A Jefferson County legislator introduced a bill this week that would let parents decide whether to enroll their children in public school without first meeting strict requirements for nonpublic or home school.
Rep. Greg DeVries, R-Jefferson City, presented House Bill 303 Monday to the state House Education Committee, of which he is a member. DeVries told the committee his bill would “restore freedom to families, taking children back from the state and returning them to sole authority of their parents," by eliminating compulsory enrollment and attendance requirements.
DeVries said the bill came about when he examined state home-school laws, finding that “latitude” was given to school districts over home-school families. State law requires nonpublic or home schools to keep track of instruction hours and immunizations, among other things, for pupils to receive an exemption from compulsory enrollment requirements.
“It occurred to me that that’s totally backwards,” DeVries said. “Parents are the authority of their children. The education aspect of the children’s lives should be up to the parents.”
The state definition of “habitual truancy” – missing nine or more unexcused full days or 54 or more partial days within one school year – would be struck if the bill passes. By state law, habitual truancy can result in a student being deemed a “youth in need of intervention” and referred to youth court.
“In what other American societal institutions are citizens compelled by the state to be participants or to be present?” DeVries asked. “Let’s think. Trials, prison and internment camps come immediately to mind. But these are not flattering comparisons.”
DeVries’ bill received more public support than opposition in Monday’s hearing, with approval coming from home-school families in Jefferson and Lewis and Clark counties.
President Eric Feaver of the Montana Federation of Public Employees joined the Montana Association for Gifted and Talented Education in opposition to the bill.
“We have public schools for all God’s children,” said Feaver, active vice president of the American Federation of Teachers and former Helena teacher. “And if it is that parents don’t wish to send their children to those public schools, there’s nothing, nothing in law that prevents them from schooling them at home.”
In committee discussion, Rep. John Fuller, R-Kalispell, asked DeVries if he knew the first public education law in American history. DeVries replied that he did not.
According to the New England Historical Society, the Massachusetts legislature approved the Old Deluder Satan Act in 1647. It required establishment of reading and grammar schools in towns of certain sizes five years after passage of the Massachusetts School Law, which, according to the Society, was never enforced.
“I wanted to point out that coercive support of public education is older than America,” Fuller said when asked what compelled him to ask the question.
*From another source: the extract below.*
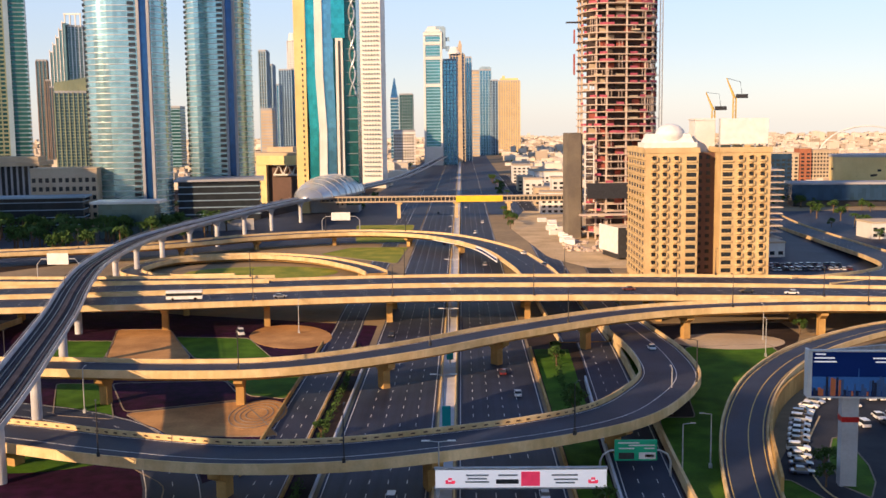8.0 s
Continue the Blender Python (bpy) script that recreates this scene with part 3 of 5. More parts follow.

DeVries referenced the U.S. Supreme Court’s decision in Roe v. Wade, which legalized abortion, when asked in a September candidate forum about government responsibility in issues facing families with young children, schools and programs that serve young children.
“One generation ago, this nation gave its affirmation to murdering what is now over 60 million unborn children,” DeVries said. “The surviving children are indoctrinated with the view that they are descended from pond scum. … The answer to all these issues resides in the families.”
The Montana Office of Public Instruction (OPI) “is not taking a position on HB 303 at this time," Spokesman Dylan Klapmeier said Thursday.
House Bill 303’s fiscal note stated OPI’s assumption that the bill’s passage would bring about declining enrollment and increased dropout rates, but also said “the ability to determine a savings to the state or local taxes would lack basis.”
DeVries has another bill related to public schools in the drafting phase, which he calls House Bill 303’s “Siamese twin.” The bill does not have an assigned number, but its short title reads "Provide tax credit for property taxes if no child enrolled in public schools."
DeVries presented another bill, House Bill 302, Thursday in the state House Judiciary Committee. The bill calls for an amendment the state Constitution defining a person as "all members of mankind at any stage of development, beginning at the stage of fertilization or conception...."
The bill calls for "no cause of action" to be taken in cases of unintentional harm to an unborn child.
Maria Kirkpatrick of the Independent Record contributed to this story.